History of Television § Broadcasting




                                                     

                             Digital television


Digital television (DTV) is the transmission of television signals, including the sound channel, using digital encoding, in contrast to the earlier television technology, analog television, in which the video and audio are carried by analog singnals. It is an innovative advance that represents the first significant evolution in television technology since color television in the 1950s. Digital TV transmits in a new image format called high definition television (HDTV), with greater resolution than analog TV, in a widescreen aspect ratio similar to recent movies in contrast to the narrower screen of analog TV. It makes more economical use of scarce radio spectrum space; it can transmit multiple channels, up to 7, in the same bandwidth occupied by a single channel of analog television, and provides many new features that analog television cannot. A transition from analog to digital broadcasting began around 2006. Different digital television broadcasting standards have been adopted in different parts of the world; below are the more widely used standards:
·         Digital Video Broadcasting (DVB) uses coded orthogonal frequency-division multiplexing (OFDM) modulation and supports hierarchical transmission. This standard has been adopted in Europe, Africa, Asia, Australia, total about 60 countries.

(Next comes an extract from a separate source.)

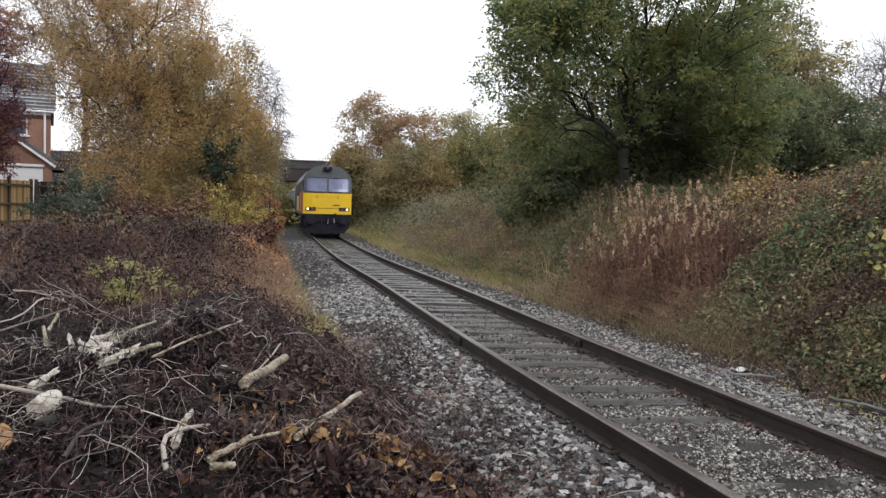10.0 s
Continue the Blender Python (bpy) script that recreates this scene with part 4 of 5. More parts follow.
log((-3.52, 3.14, 0.60), (-3.51, 3.33, 0.61), 0.019, "pale")
log((-3.52, 3.30, 0.61), (-3.48, 3.61, 0.60), 0.013, "pale")
log((-3.40, 3.06, 0.56), (-3.26, 3.18, 0.60), 0.017, "log")
log((-3.29, 3.17, 0.59), (-3.15, 3.20, 0.61), 0.009, "log")
log((-3.27, 3.18, 0.59), (-3.18, 3.69, 0.54), 0.008, "log")
log((-3.39, 3.01, 0.55), (-3.32, 3.02, 0.55), 0.018, "log")
log((-4.29, 3.96, 0.57), (-4.42, 4.72, 0.49), 0.013, "log")
log((-2.90, 5.02, 0.50), (-2.80, 5.40, 0.47), 0.021, "log")
log((-2.96, 5.19, 0.55), (-2.87, 6.08, 0.49), 0.013, "log")
log((-4.14, 3.98, 0.54), (-4.08, 4.12, 0.56), 0.06, "white")
log((-4.29, 4.68, 0.50), (-4.22, 4.83, 0.54), 0.023, "pale")
log((-4.01, 3.39, 0.61), (-4.02, 3.67, 0.57), 0.032, "dark")
log((-2.90, 3.18, 0.55), (-2.59, 4.01, 0.32), 0.011, "log")
log((-4.12, 3.24, 0.62), (-4.28, 3.62, 0.5), 0.064, "sawn")
log((-5.6, 5.6, 0.6), (-5.2, 6.3, 0.66), 0.02, "log")
log((-6.6, 6.4, 0.6), (-6.0, 6.6, 0.64), 0.02, "log")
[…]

·         Advanced Television System Committee (ATSC) uses eight-level vestigial sideband (8VSB) for terrestrial broadcasting. This standard has been adopted by 6 countries: United States, Canada, Mexico, South Korea, Dominican Republic and Honduras.

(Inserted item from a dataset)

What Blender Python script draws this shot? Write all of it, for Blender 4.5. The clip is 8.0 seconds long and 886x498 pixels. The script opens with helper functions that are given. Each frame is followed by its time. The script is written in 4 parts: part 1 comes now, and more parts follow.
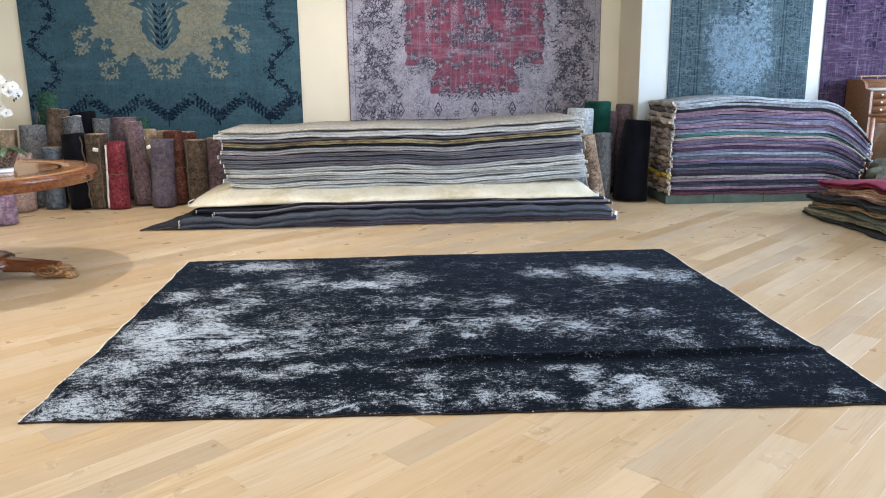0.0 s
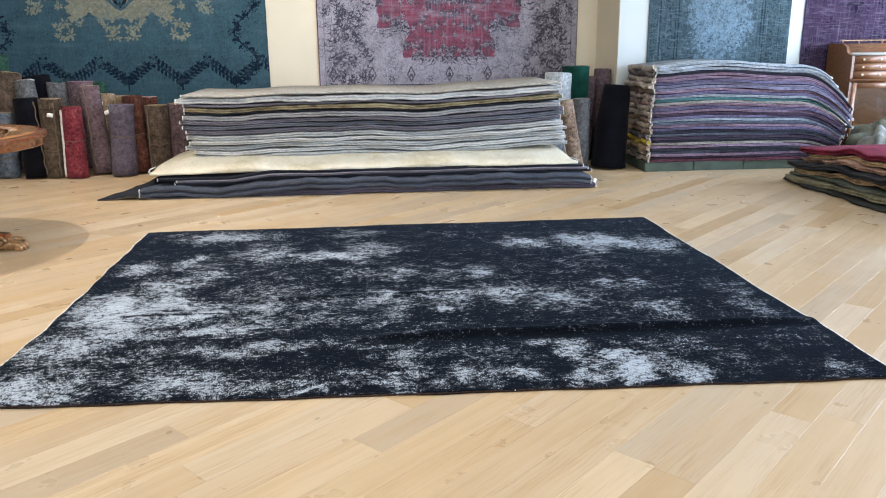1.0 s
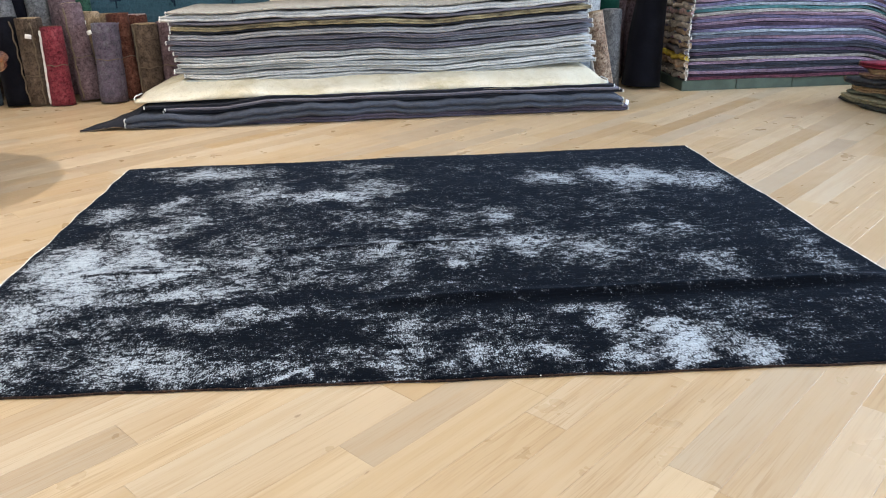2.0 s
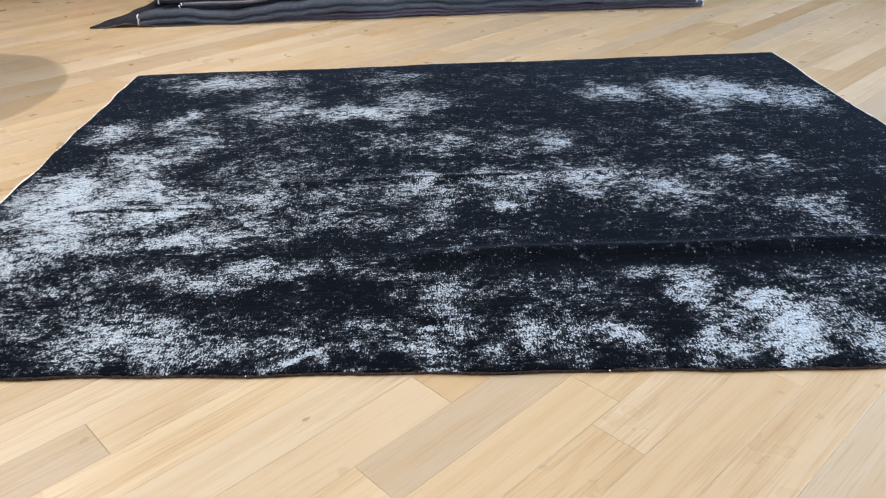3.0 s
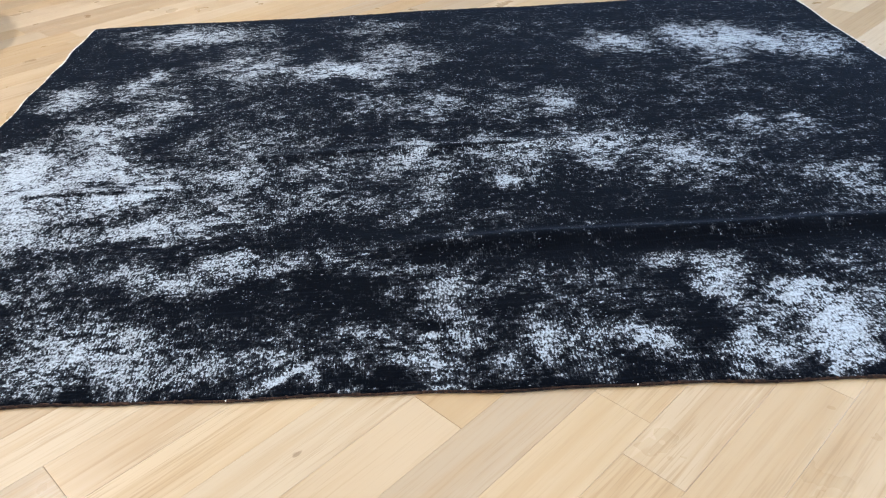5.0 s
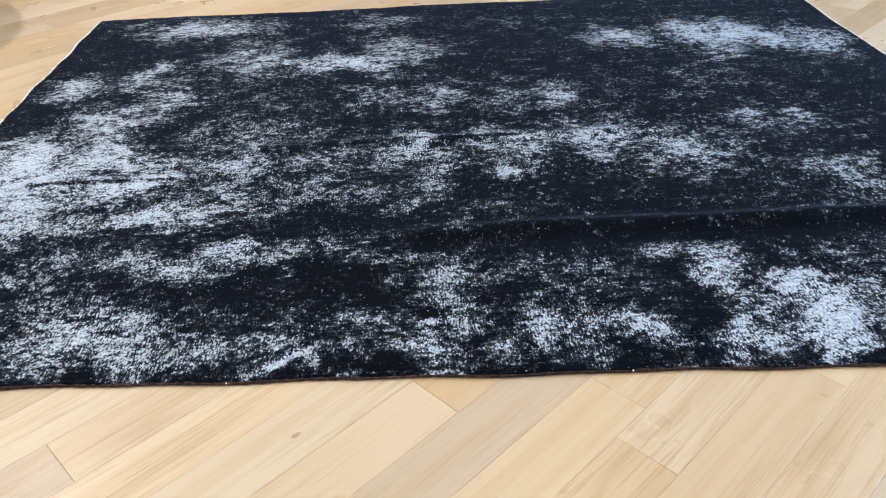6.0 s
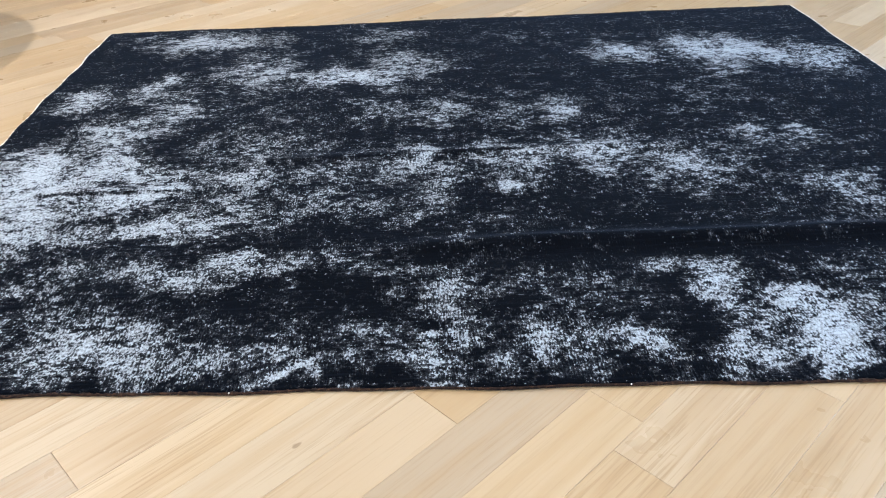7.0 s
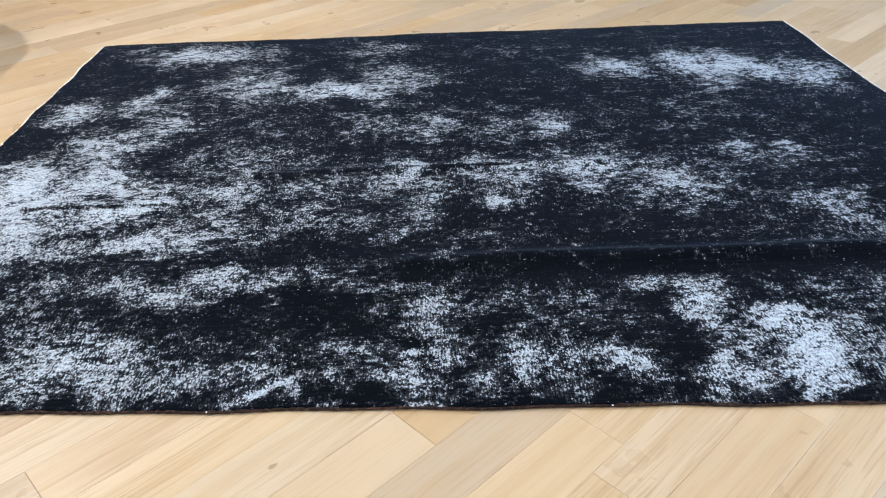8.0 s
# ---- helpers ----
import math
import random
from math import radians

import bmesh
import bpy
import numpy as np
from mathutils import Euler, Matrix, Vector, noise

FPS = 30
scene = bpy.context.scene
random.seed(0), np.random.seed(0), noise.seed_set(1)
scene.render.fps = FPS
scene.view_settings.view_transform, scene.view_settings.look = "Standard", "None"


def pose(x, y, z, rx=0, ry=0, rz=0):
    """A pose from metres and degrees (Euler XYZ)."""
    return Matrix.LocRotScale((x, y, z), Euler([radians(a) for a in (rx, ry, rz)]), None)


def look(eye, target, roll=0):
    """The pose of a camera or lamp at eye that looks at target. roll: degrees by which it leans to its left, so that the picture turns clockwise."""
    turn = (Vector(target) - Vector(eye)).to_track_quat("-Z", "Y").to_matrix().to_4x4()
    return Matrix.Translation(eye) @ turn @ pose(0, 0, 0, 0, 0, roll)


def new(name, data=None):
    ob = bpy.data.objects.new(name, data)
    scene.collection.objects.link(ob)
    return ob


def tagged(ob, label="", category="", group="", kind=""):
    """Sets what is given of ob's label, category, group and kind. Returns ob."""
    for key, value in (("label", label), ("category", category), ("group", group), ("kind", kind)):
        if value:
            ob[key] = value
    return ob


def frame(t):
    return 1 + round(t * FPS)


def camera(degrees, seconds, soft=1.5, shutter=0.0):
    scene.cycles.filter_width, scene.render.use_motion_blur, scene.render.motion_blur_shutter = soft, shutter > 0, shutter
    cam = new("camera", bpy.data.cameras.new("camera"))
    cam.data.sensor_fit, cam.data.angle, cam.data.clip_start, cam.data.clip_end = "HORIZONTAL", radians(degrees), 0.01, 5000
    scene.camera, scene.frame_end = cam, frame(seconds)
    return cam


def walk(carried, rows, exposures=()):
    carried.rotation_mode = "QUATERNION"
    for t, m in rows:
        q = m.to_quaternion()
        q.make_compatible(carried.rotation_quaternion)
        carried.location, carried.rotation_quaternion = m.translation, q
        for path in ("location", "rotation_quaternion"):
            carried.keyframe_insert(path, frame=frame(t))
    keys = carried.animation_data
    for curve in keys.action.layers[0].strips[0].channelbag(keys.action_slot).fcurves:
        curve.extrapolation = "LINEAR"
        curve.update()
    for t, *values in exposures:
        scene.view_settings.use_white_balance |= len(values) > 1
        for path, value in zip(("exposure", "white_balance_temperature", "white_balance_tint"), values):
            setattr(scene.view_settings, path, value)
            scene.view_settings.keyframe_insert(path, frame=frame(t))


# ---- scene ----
cam = camera(60.0, 8.0, 1.1)
PATH = [
    (0, (1.589, -3.021, 1.406), (1.716, -1.075, 0.964), -0.7),
    (0.5, (1.582, -2.967, 1.402), (1.728, -1.029, 0.929), -0.7),
    (1, (1.599, -2.78, 1.339), (1.792, -0.858, 0.822), -0.5),
    (1.2, (1.626, -2.654, 1.32), (1.826, -0.738, 0.78), -0.6),
    (2.3, (1.706, -2.001, 1.287), (1.815, -0.17, 0.489), -1.7),
    (2.5, (1.688, -1.885, 1.28), (1.789, -0.077, 0.432), -1.6),
    (3, (1.726, -1.603, 1.26), (1.739, 0.146, 0.291), -2.0),
    (3.5, (1.749, -1.37, 1.261), (1.713, 0.315, 0.184), -2.8),
    (4, (1.708, -1.303, 1.272), (1.718, 0.369, 0.174), -3.2),
    (4.5, (1.69, -1.294, 1.268), (1.736, 0.374, 0.165), -2.8),
    (4.7, (1.686, -1.292, 1.268), (1.738, 0.372, 0.16), -2.6),
    (5.8, (1.692, -1.32, 1.265), (1.733, 0.335, 0.142), -2.4),
    (6, (1.696, -1.329, 1.256), (1.736, 0.329, 0.138), -2.3),
    (6.5, (1.706, -1.342, 1.261), (1.739, 0.324, 0.155), -2.2),
    (7, (1.709, -1.347, 1.273), (1.734, 0.328, 0.18), -2.2),
    (7.5, (1.707, -1.347, 1.278), (1.729, 0.337, 0.2), -2.1),
    (8, (1.757, -1.327, 1.282), (1.782, 0.362, 0.211), -1.9),
]
walk(cam, [(t, look(eye, target, roll)) for t, eye, target, roll in PATH],
     [(0, -0.10, 6250, 15), (2.3, -0.07, 6200, 15), (4, -0.02, 5950, 15), (8, 0.0, 5950, 15)])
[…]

·         Integrated Services Digital Broadcasting (ISD) is a system designed to provide good reception to fixed receivers and also portable or mobile receivers. It utilizes OFDM and two-dimensional interleaving. It supports hierarchical transmission of up to three layers and uses MPEF- 2 video   and Advanced Audio Coding. This standard has been adopted in Japan and the Philippines. ISDB-T International is an adaptation of this standard using H.264/MPEG-4AVC that been adopted in most of South America and is also being embraced by Portuguese-speaking African countries.

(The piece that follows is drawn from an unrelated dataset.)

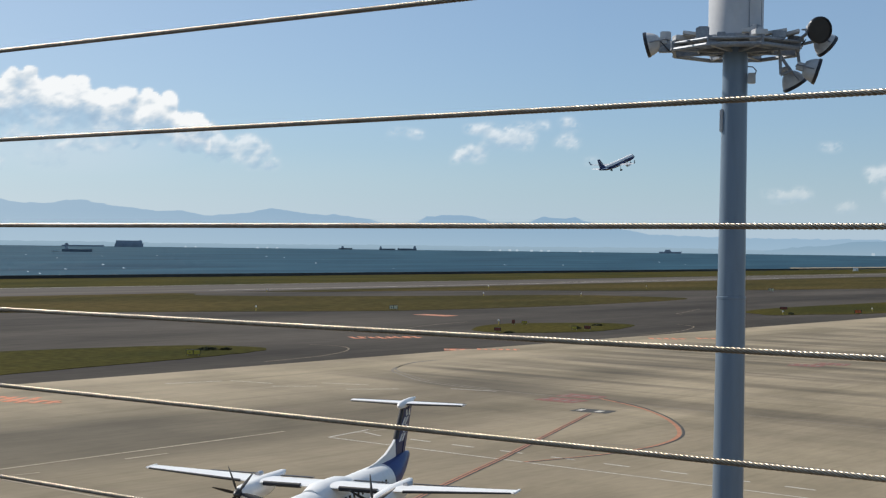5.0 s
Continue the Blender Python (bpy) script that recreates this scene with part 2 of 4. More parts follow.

·         Digital Terrestrial Multimedia Broadcasting (DTMB) adopts time-domain synchronous (TDS) OFDM technology with a pseudo-random signal frame to serve as the guard interval (GI) of the OFDM block and the training symbol. The DTMB standard has been adopted in the People's Republic of China, including Hong Kong and Macau.
·         Digital Multimedia Broadcasting (DMB) is a digital radio transmission technology  developed in South Korea as part of the national IT project for sending multimedia such as TV, Radio And datacasting to mobile devices such as mobile phones, laptops and GPS navigation systems.